Task requirements »
Begin with the opening line of the records and extract each line through the one holding "- Vector(base)).normalized(), width))"; pictures are not part of the copy.
◆ ◆ ◆
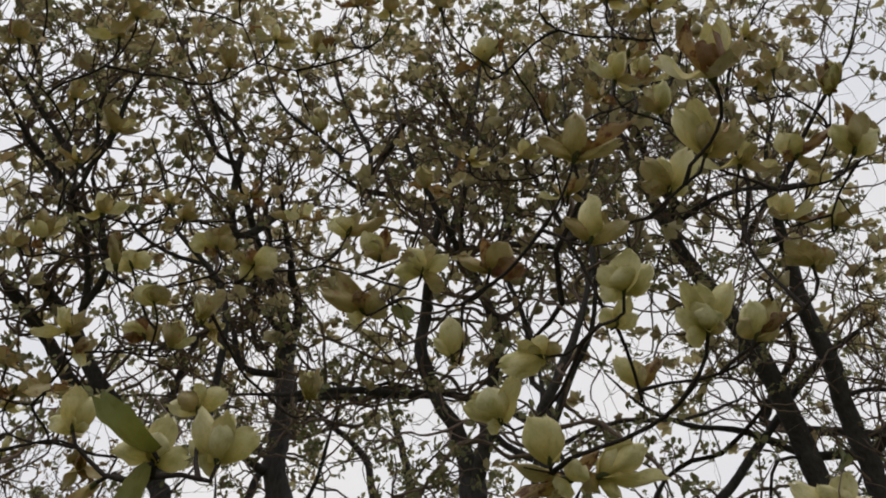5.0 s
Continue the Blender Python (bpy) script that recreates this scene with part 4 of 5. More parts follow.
def blade(base, tip, width, face):
    random.seed(int(abs(base[0]) * 1e4 + base[2] * 977))
    toward = (Vector((-0.03, -0.12, 1.7)) - Vector(base)).normalized()
    o = part("leaf", random.choice(LEAFBLADE), near_magnolia, "broad fresh green young leaf")
    o.matrix_basis = laid(base, tip, width, face, 0.5, toward)
    BASES.append((Vector(base), (Vector(tip) - Vector(base)).normalized(), width))


bloom("goblet", (-0.55, 1.05, 2.46), (0.16, -0.73, 0.67), 0.094)
bloom("bud", (-0.70, 0.89, 2.22), (0.91, -0.25, 0.33), 0.044)
bloom("bud", (-0.27, 1.17, 2.26), (-0.16, -0.53, 0.83), 0.074)
bloom("cup", (0.02, 0.86, 2.15), (-0.16, -0.62, 0.77), 0.056)
bloom("goblet", (-0.14, 1.15, 2.13), (-0.07, -0.68, 0.73), 0.081)
bloom("cup", (-0.17, 1.14, 2.10), (-0.49, -0.43, 0.76), 0.075)
bloom("cup", (-0.12, 1.14, 2.13), (0.97, -0.16, 0.19), 0.062)
bloom("cup", (0.00, 1.53, 2.33), (0.19, -0.71, 0.68), 0.086)
bloom("goblet", (0.12, 1.35, 2.58), (-0.11, -0.56, 0.82), 0.087)
bloom("cup", (0.14, 1.35, 2.56), (0.64, -0.27, 0.72), 0.076)
bloom("goblet", (0.25, 1.39, 2.68), (0.43, -0.63, 0.64), 0.073)
bloom("brown", (0.81, 1.27, 2.89), (-0.07, -0.63, 0.77), 0.109)
bloom("open", (0.78, 1.39, 2.90), (0.08, -0.34, 0.94), 0.107)
bloom("brown", (0.84, 1.38, 2.87), (0.68, -0.14, 0.72), 0.086)
bloom("open", (0.52, 2.80, 2.98), (0.09, -0.48, 0.87), 0.087)
bloom("brown", (0.76, 1.12, 2.58), (0.80, -0.35, 0.45), 0.075)
bloom("cup", (0.07, 1.71, 2.26), (0.08, -0.36, 0.93), 0.084)
bloom("bud", (0.08, 1.75, 2.36), (0.09, -0.39, 0.92), 0.060)
bloom("bud", (-0.09, 1.68, 2.23), (0.65, -0.48, 0.59), 0.070)
bloom("bud", (0.22, 1.60, 2.17), (-0.53, -0.69, 0.50), 0.073)
bloom("goblet", (0.39, 1.83, 2.17), (0.09, -0.49, 0.87), 0.079)
bloom("bud", (0.44, 1.82, 2.17), (0.10, -0.54, 0.84), 0.060)
bloom("cup", (0.49, 1.81, 2.17), (0.10, -0.63, 0.77), 0.062)
bloom("bud", (-0.20, 1.66, 2.19), (0.27, -0.67, 0.69), 0.071)
bloom("goblet", (-0.07, 1.69, 2.11), (0.10, -0.61, 0.78), 0.073)
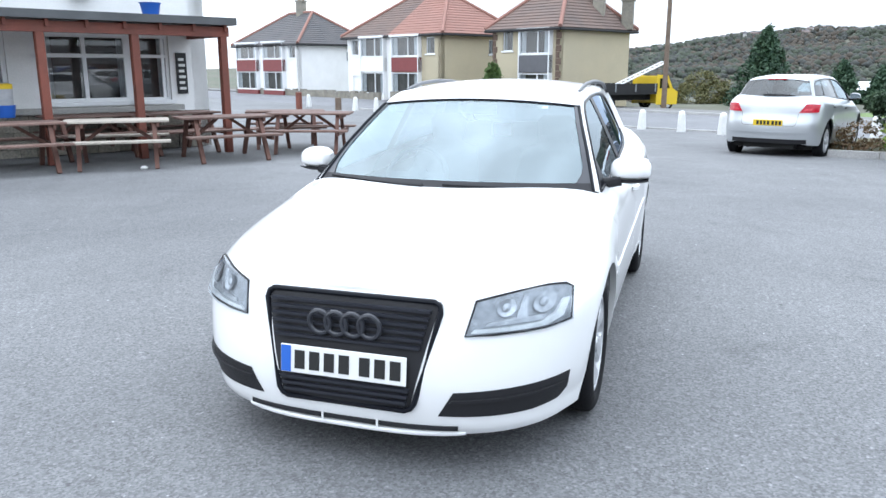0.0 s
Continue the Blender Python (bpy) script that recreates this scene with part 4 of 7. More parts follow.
def golf_face(car, wf, gy, nose_flat):
    """Wide black grille with a badge, black mouth and side intakes."""
    gr = part("grille", sheet([(-0.40, 0.655), (0.40, 0.655)], [(-0.36, 0.565), (0.36, 0.565)], gy, 16, 3, wf, 0.008, 0.014), GLOSS_BLACK, car, "black grille between the headlights")
    for zz in (0.632, 0.608, 0.586):
        part("grille_slat", Shape(wf).tube([gy(x, zz, 0.012) for x in [q * 0.036 for q in range(-10, 11)]], 0.005, 6), GRILLE_SLAT, gr)
    part("badge", Shape().lathe([(0.0, 0.014), (0.05, 0.012), (0.07, 0.006), (0.074, -0.02)], pose(*wf(0, front_y(0.0, 0.61) - 0.022, 0.61), 84), 22), CHROME, gr, "round chrome badge")
    part("lower_grille", sheet([(-0.33, 0.43), (0.33, 0.43)], [(-0.31, 0.315), (0.31, 0.315)], gy, 14, 3, wf, 0.006, 0.012), GLOSS_BLACK, car)
    for zz in (0.40, 0.37, 0.34):
        part("grille_slat", Shape(wf).tube([gy(x, zz, 0.010) for x in [q * 0.031 for q in range(-10, 11)]], 0.004, 5), GRILLE_SLAT, car)
    for q in (-1, 1):
        put = lambda x, z, o, q=q: (q * (x + side_normal(x, z, True)[0] * o), front_y(x, z) + side_normal(x, z, True)[1] * o, z)
        it = part("bumper_intake", sheet([(0.40, 0.425), (0.60, 0.418), (0.74, 0.405)], [(0.42, 0.33), (0.60, 0.325), (0.70, 0.33)], put, 8, 3, wf, 0.005, 0.012), GLOSS_BLACK, car)
        fog = put(0.50, 0.375, 0.012)
        part("fog_lamp", Shape().lathe([(0.0, 0.008), (0.03, 0.006), (0.036, -0.01)], pose(*wf(*fog), 90, 0, q * 12), 14), REFLECTOR, it)
    part("bumper_lip", sheet([(-0.72, 0.275), (0.72, 0.275)], [(-0.70, 0.235), (0.70, 0.235)], gy, 18, 2, wf, 0.012, 0.012), GREY_PAINT, car)


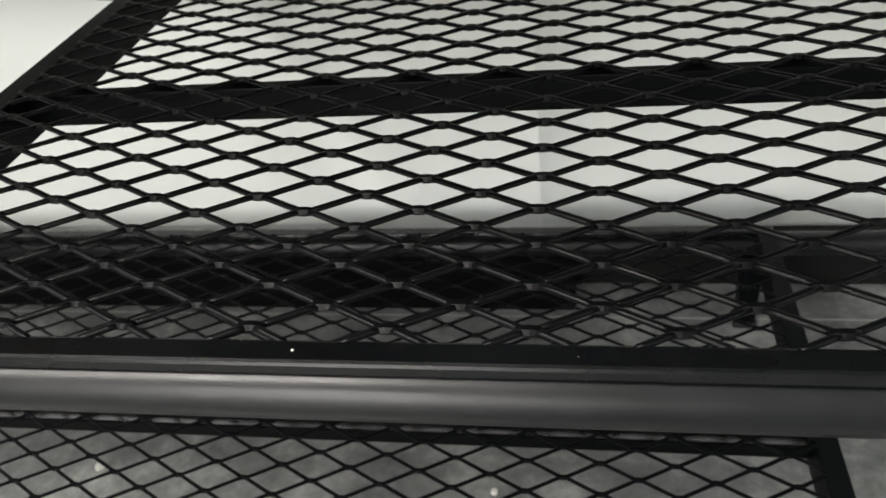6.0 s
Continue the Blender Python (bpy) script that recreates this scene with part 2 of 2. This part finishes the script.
◆ ◆ ◆
The reply »
5.0 s
Continue the Blender Python (bpy) script that recreates this scene with part 4 of 5. More parts follow.
def blade(base, tip, width, face):
    random.seed(int(abs(base[0]) * 1e4 + base[2] * 977))
    toward = (Vector((-0.03, -0.12, 1.7)) - Vector(base)).normalized()
    o = part("leaf", random.choice(LEAFBLADE), near_magnolia, "broad fresh green young leaf")
    o.matrix_basis = laid(base, tip, width, face, 0.5, toward)
    BASES.append((Vector(base), (Vector(tip) - Vector(base)).normalized(), width))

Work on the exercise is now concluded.